“Do not judge, so that
you may not be judged.”
- Matthew 7:1
You
never get a second chance, goes the cliché, to make a first impression. It’s practical,
albeit pessimistic, advice—people make snap judgments the moment they meet you,
so you owe it to yourself to put your best foot forward. How you look, what you
say, and who you’re with determines what people will think of you upon
introduction. And once the judgment is made, it’s hard to change it.
As
pragmatic as that advice is when you think of yourself as the one being judged,
it’s poisonous when you start to position yourself as the judge. No matter how
good you think your intuition about people is, no matter what gifts of
discernment you possess, people can surprise you. Indeed, God constantly works through
the most surprising people.
Christmas
is an annual reminder of this. If someone from Bethlehem had wandered into the
nativity scene the night Jesus was born and made a snap judgment, they would
have seen a teenaged mother and her cuckolded husband welcoming their baby into
the world with no one to celebrate with but some rough-necked day laborers.

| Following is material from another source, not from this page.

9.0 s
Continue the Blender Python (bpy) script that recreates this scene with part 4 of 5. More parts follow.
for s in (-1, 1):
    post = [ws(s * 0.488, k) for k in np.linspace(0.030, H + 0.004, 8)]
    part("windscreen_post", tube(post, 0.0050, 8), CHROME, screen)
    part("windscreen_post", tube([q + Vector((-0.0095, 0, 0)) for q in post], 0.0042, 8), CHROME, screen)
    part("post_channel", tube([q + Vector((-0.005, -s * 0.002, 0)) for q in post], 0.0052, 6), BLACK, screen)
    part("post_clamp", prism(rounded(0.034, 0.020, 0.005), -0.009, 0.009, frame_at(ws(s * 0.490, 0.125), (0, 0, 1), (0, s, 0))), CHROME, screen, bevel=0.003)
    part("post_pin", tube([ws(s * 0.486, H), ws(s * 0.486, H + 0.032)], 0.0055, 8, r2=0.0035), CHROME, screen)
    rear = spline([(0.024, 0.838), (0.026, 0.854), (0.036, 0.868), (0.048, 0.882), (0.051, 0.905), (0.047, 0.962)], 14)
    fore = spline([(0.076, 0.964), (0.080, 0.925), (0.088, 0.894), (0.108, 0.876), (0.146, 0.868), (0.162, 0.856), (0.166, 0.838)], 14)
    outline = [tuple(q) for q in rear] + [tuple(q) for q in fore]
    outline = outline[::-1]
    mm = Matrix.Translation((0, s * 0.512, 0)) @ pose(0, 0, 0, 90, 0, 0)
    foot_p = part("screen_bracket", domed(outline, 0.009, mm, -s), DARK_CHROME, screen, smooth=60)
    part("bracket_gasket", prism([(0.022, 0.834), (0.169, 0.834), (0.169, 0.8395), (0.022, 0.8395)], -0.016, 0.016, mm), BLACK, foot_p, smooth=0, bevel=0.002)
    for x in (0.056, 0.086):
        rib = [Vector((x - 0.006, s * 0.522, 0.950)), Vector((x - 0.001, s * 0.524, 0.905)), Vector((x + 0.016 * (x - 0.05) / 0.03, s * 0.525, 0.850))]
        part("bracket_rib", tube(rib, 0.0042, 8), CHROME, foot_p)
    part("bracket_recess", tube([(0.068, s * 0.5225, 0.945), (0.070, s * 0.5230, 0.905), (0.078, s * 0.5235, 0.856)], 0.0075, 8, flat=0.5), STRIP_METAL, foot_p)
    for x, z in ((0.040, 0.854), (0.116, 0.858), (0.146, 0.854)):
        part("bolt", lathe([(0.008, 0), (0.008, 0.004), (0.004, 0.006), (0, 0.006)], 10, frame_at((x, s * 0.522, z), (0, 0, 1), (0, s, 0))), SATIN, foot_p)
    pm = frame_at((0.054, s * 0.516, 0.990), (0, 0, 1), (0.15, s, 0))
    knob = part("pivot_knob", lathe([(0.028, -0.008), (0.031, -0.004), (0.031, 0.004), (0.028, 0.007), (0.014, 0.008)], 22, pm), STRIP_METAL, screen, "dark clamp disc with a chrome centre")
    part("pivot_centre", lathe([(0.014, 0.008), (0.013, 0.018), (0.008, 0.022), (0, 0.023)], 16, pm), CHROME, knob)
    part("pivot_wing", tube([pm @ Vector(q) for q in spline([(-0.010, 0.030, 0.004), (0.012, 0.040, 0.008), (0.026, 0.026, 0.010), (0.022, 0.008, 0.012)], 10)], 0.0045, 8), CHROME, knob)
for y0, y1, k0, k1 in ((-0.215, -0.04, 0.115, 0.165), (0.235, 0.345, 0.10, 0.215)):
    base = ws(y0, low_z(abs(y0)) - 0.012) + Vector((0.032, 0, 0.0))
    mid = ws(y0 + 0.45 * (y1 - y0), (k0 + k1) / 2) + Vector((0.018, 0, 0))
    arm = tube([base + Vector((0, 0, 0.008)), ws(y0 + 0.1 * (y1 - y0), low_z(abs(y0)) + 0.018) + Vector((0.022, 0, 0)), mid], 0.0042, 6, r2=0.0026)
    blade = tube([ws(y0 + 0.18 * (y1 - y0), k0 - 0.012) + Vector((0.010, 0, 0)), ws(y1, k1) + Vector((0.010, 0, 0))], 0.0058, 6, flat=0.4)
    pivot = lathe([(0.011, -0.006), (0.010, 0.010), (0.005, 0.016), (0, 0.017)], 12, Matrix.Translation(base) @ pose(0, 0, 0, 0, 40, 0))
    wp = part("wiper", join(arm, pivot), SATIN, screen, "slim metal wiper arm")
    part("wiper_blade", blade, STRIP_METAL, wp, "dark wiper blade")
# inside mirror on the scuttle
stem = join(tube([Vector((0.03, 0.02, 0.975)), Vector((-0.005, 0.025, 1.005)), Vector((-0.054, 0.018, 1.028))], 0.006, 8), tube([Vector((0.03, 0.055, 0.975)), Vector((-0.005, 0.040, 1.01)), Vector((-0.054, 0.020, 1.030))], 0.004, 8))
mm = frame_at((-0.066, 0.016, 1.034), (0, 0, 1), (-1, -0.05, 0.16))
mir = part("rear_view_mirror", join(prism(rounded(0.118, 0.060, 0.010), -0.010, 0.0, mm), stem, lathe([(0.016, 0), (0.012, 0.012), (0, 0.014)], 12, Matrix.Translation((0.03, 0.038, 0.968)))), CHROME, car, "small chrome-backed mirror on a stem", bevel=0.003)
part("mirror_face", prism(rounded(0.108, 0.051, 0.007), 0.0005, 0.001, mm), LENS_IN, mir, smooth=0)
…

They would have seen a couple so unprepared for parenthood that they hadn’t
even gotten found a place to stay that night, much less a crib or a going home
outfit. They would have pitied this poor child and assumed he was destined for
a life of little value.
Armed
with information and perspective, we know better than our Bethlehem bystander—we
know that Jesus’s humble birth was God’s signal that He is with us, no matter our
social station. We know that God chose people of humble obedience to raise the
Son of God, that He welcomed shepherds to greet the birth of the Good Shepherd,
and that both the goodness and the greatness of God were on display that holy
night. But none of that comes across in a first impression.
In
his famous Sermon on the Mount, Jesus cautioned us not to judge lest we be
judged. God makes a habit of working with lowly, messy, unexpected people to
accomplish His purposes, and those who let their personal judgments determine people’s
worthiness are liable to miss out on the chance to see grace at work. You may
never get a second chance to make a first impression with some people—but Jesus’s
birth, life, death, and resurrection remind us that we do not worship the God
of first impressions, but the God of second chances.